↓↓↓
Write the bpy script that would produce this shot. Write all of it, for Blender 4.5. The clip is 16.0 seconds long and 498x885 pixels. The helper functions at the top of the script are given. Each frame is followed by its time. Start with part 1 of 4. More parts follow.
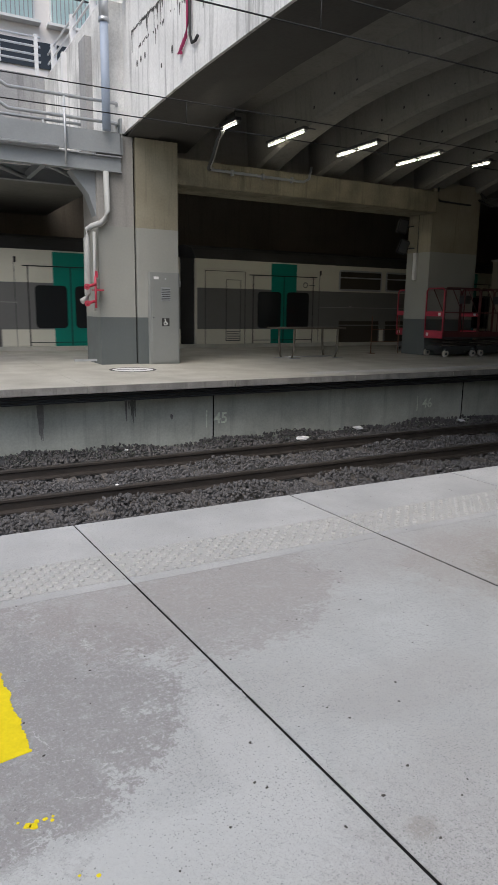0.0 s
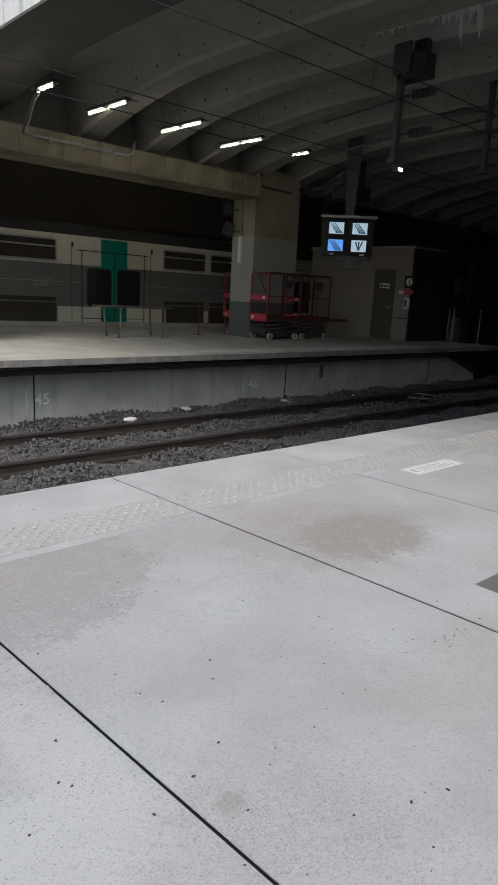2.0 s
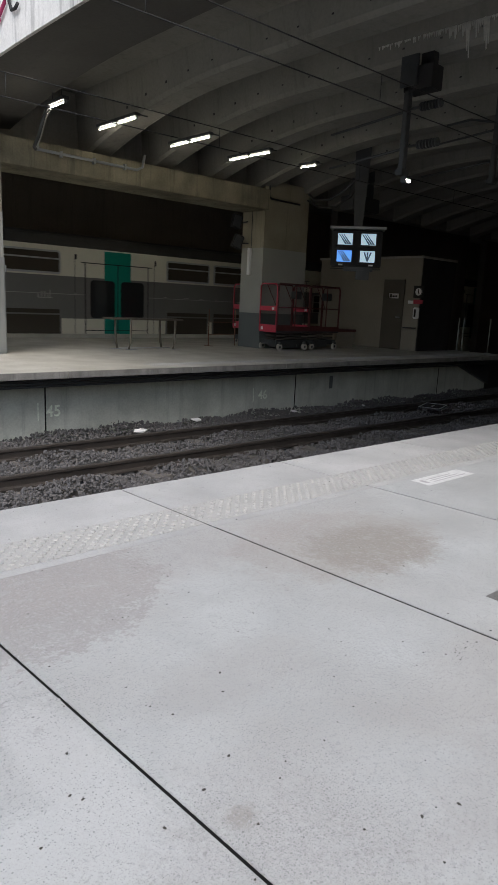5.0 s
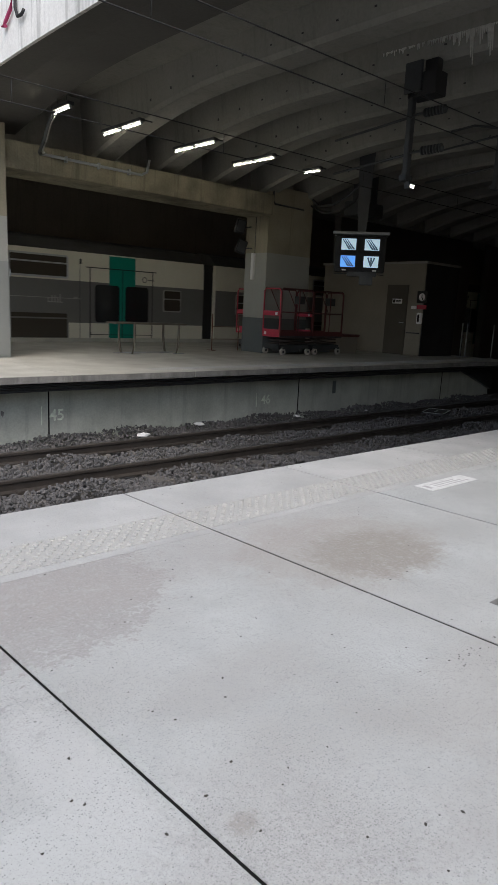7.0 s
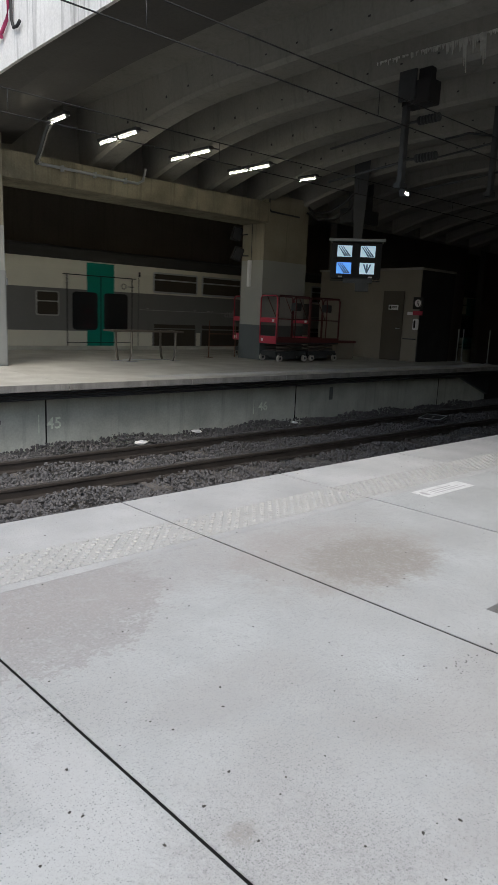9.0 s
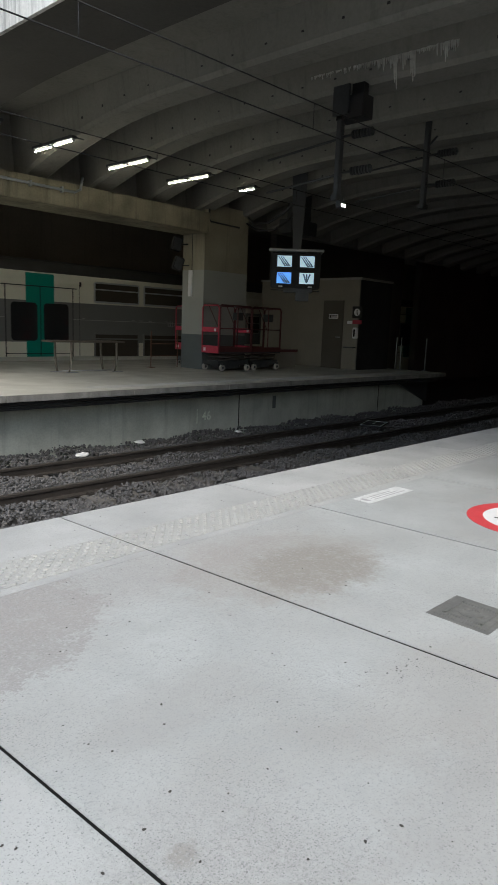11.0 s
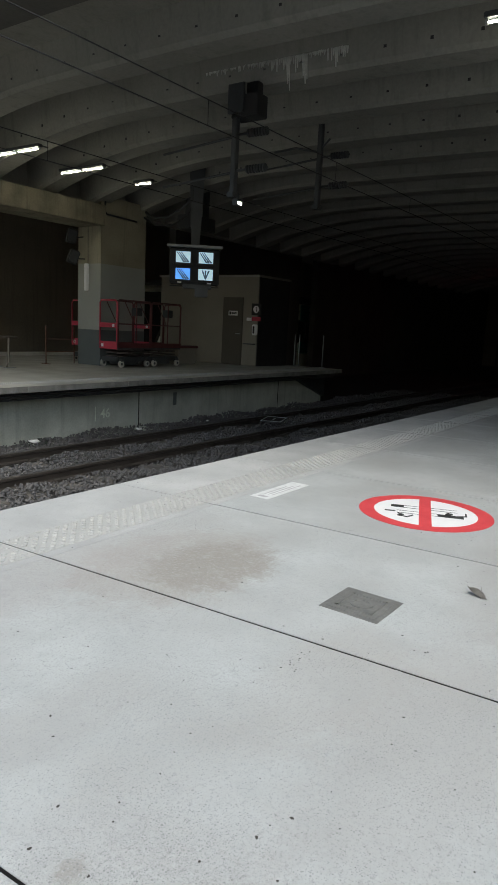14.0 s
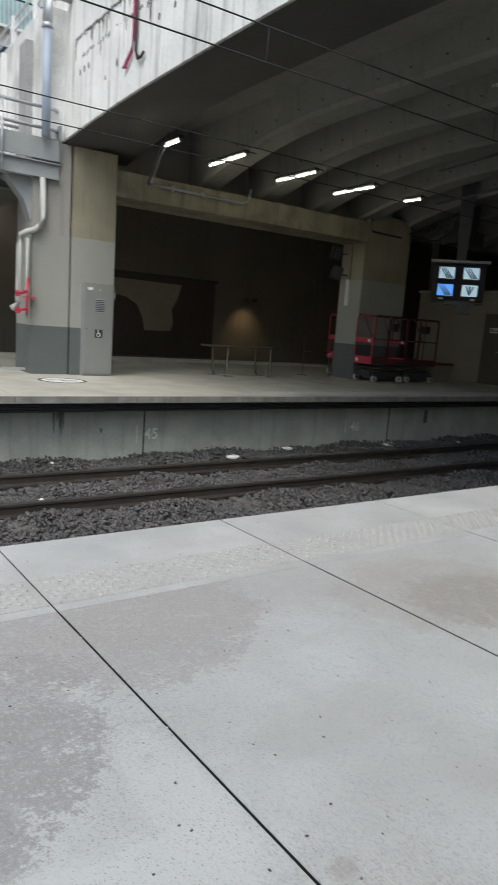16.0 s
↑↑↑
• DESCRIPTION OF THE TASK
Extract the full listing above verbatim; pictures are to be left out of the copy.

• CORRECT ANSWER
Write the bpy script that would produce this shot. Write all of it, for Blender 4.5. The clip is 16.0 seconds long and 498x885 pixels. The helper functions at the top of the script are given. Each frame is followed by its time. Start with part 1 of 4. More parts follow.
0.0 s
2.0 s
5.0 s
7.0 s
9.0 s
11.0 s
14.0 s
16.0 s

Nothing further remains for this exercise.